Dimitris Spiliadis, the owner of The Black Olive restaurant on South Bond Street, said he felt he had to walk with some customers to make sure they reached their cars safely. He used to stop seating at 10 p.m.; now, it’s 8:30 p.m.
“You got cars parking here, pulling open their trunks, they got lights, a full bar. There’s an open-air selling of alcohol,” he said.
Spiliadis had a first career as a behavior intervention specialist, working with troubled children, he said, so he knows how to defuse tense confrontations and generally handle himself. He said he had no fear walking home late at night, until the gunshots rang out early Sunday morning and he went ducking for cover.

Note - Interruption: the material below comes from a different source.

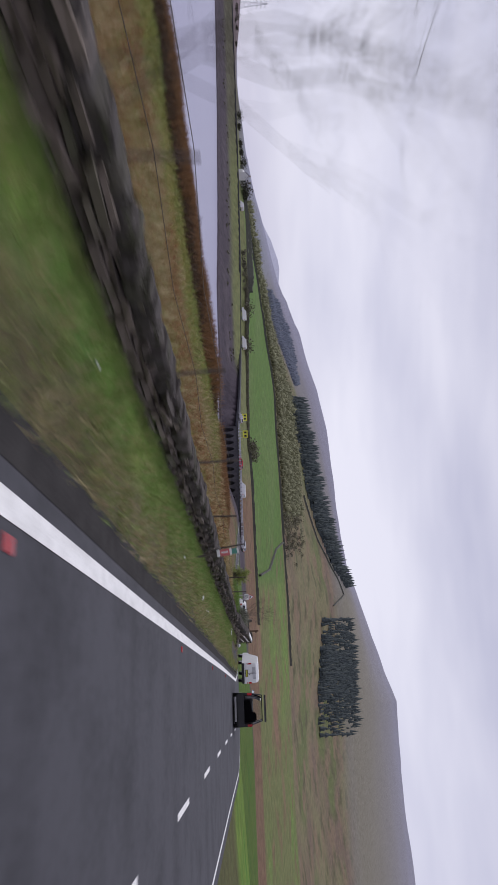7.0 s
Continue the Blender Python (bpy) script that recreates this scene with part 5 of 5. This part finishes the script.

He blames some of the problem on the street closures. City crews have been shutting down the streets around South Broadway. Instead of easing traffic congestion, some restaurant workers and neighbors say, it’s causing a powder keg.
Spiliadis doesn’t blame the children, but rather the city leaders who he said have failed to invest in safe recreational places in Baltimore. He said he understands why Baltimore’s youth might resent the police, considering the department has endured scandals such as the Gun Trace Task Force.
“This is the result of a lot of misuse of public trust,” he said.
Still, Spiliadis said something must be done.
“The value of the community is at stake,” he said.